Architecture for the domain classifier.

The domain classifier has a fully-convolutional architecture. Specifically, there are six convolutional layers, with kernel size of $4\times 4$ and stride of 2 for the first five layers, and with kernel size of $2\times 2$ and stride of 1 for the last layer. The number of channels is $\{64,128,256,512,1024,1\}$ and each convolutional layer is followed by a leaky Relu [24] except for the last layer.

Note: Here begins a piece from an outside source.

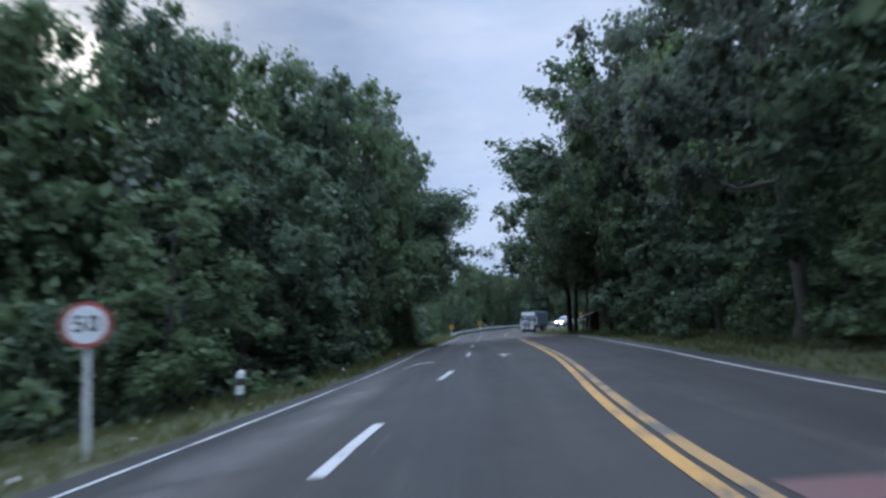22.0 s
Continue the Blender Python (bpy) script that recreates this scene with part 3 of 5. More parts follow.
KINDS = {
    "dome": [tree_kind("broadleaf_tree", "tall broadleaf forest tree with a rounded dark green crown", 11, 12, 4.6, 0.24, 24, 9600, 0.26, "dome", LEAF_DEEP, BARK, 0.17),
             tree_kind("broadleaf_tree", "broadleaf tree with a full mid green crown", 12, 12, 4.4, 0.22, 24, 9600, 0.25, "dome", LEAF_FRESH, BARK, 0.16)],
    "tall": [tree_kind("forest_tree", "slender tall forest tree with an open layered crown", 21, 18, 4.2, 0.26, 20, 9200, 0.27, "tall", LEAF_DEEP, PALE_BARK, 0.21),
             tree_kind("forest_tree", "tall forest tree with a ragged olive green crown", 22, 18, 4.6, 0.24, 20, 9200, 0.27, "tall", LEAF_OLIVE, PALE_BARK, 0.22)],
    "umbrella": [tree_kind("spreading_tree", "spreading tree with a flat feathery crown and pale limbs", 31, 13, 6.0, 0.40, 18, 9800, 0.26, "umbrella", LEAF_OLIVE, PALE_BARK, 0.20),
                 tree_kind("spreading_tree", "spreading roadside tree with overhanging limbs", 32, 13, 6.2, 0.36, 19, 9800, 0.26, "umbrella", LEAF_DEEP, BARK, 0.20)],
    "leafy": [tree_kind("vine_covered_tree", "roadside tree wrapped in small climbing leaves", 43, 8, 3.2, 0.05, 22, 8000, 0.19, "wall", LEAF_DEEP, BARK, 0.12),
              tree_kind("vine_covered_tree", "roadside tree draped with bright small vine leaves", 44, 8, 3.3, 0.05, 22, 8000, 0.19, "wall", LEAF_FRESH, BARK, 0.12)],
    "overhang": [tree_kind("overhanging_tree", "leaning roadside tree with fine leaves hanging over the road", 33, 13, 6.2, 0.50, 36, 16000, 0.23, "umbrella", LEAF_DEEP, BARK, 0.18),
                 tree_kind("overhanging_tree", "roadside tree with a wide fine-leaved crown over the road", 34, 13, 6.0, 0.48, 36, 16000, 0.23, "umbrella", LEAF_OLIVE, BARK, 0.18)],
    "wall": [tree_kind("vine_covered_tree", "tree overgrown with climbing vines down to the ground", 41, 8, 3.4, 0.06, 20, 6600, 0.24, "wall", LEAF_DEEP, BARK, 0.13),
             tree_kind("vine_covered_tree", "bushy tree covered with bright climbing leaves", 42, 8, 3.5, 0.05, 20, 6600, 0.24, "wall", LEAF_FRESH, BARK, 0.13)],
    "shrub": [tree_kind("shrub", "leafy green roadside shrub", 51, 2.4, 1.5, 0.05, 9, 1300, 0.17, "wall", LEAF_FRESH, BARK, 0.04),
              tree_kind("shrub", "dark leafy undergrowth shrub", 52, 2.4, 1.6, 0.05, 9, 1300, 0.175, "wall", LEAF_DEEP, BARK, 0.04)],
    "far": [tree_kind("distant_tree", "distant forest tree with a dense green crown", 61, 10, 4.8, 0.06, 18, 1500, 0.62, "wall", LEAF_DEEP, BARK, 0.22),
            tree_kind("distant_tree", "distant forest tree with a soft olive crown", 62, 10.5, 4.4, 0.06, 18, 1500, 0.62, "wall", LEAF_OLIVE, BARK, 0.22),
            tree_kind("distant_tree", "distant forest tree with a fresh green crown", 63, 11, 4.6, 0.08, 18, 1500, 0.62, "wall", LEAF_FRESH, BARK, 0.22)],
}
planter = random.Random(5)
JOINED = {}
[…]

Architecture for the pose estimator.

We utilize the Resnet50 to extract the feature maps, which are fed into a pose estimator to generate the output heatmaps. The pose estimator consists of one convolutional layer, followed by three deconvolutional layers, and another convolutional layer. The first $1\times 1$ convolutional layer has channel size of 256. Each deconvolutional layer has $256$ filters, with kernel size of $4\times 4$ and stride of 2. An $1\times 1$ convolutional layer with channel size of $K$ is added at last to generate heatmaps for all $K$ joints. Batch normalization [17] and Relu activation [21] are applied after each layer except for the last layer.

Architecture for the refinement block.

The input of the refinement block is the concatenation of intermediate feature maps of the pose estimator. The feature maps are fed into a bottleneck block followed by a $3\times 3$ convolutional layer to generate the final outputs.

Qualitative results.

We show more qualitative results for the TigDog, Animal-Pose, VisDA2019 and Zebra datasets in Fig. 3. Our model trained on the synthetic dataset is able to generalize well to the in-the-wild images in the TigDog dataset (the first row). Moreover, our model can also generalize well to the unseen domains in the VisDA2019 dataset (the fourth to the fifth row) and the unseen animal categories in the Animal-Pose dataset (the second to the third row) and the Zebra dataset (the first three images in the last row). We also show failure cases in the last three images, where there are severe self-occlusions. More qualitative results for both seen and unseen categories are included in our video.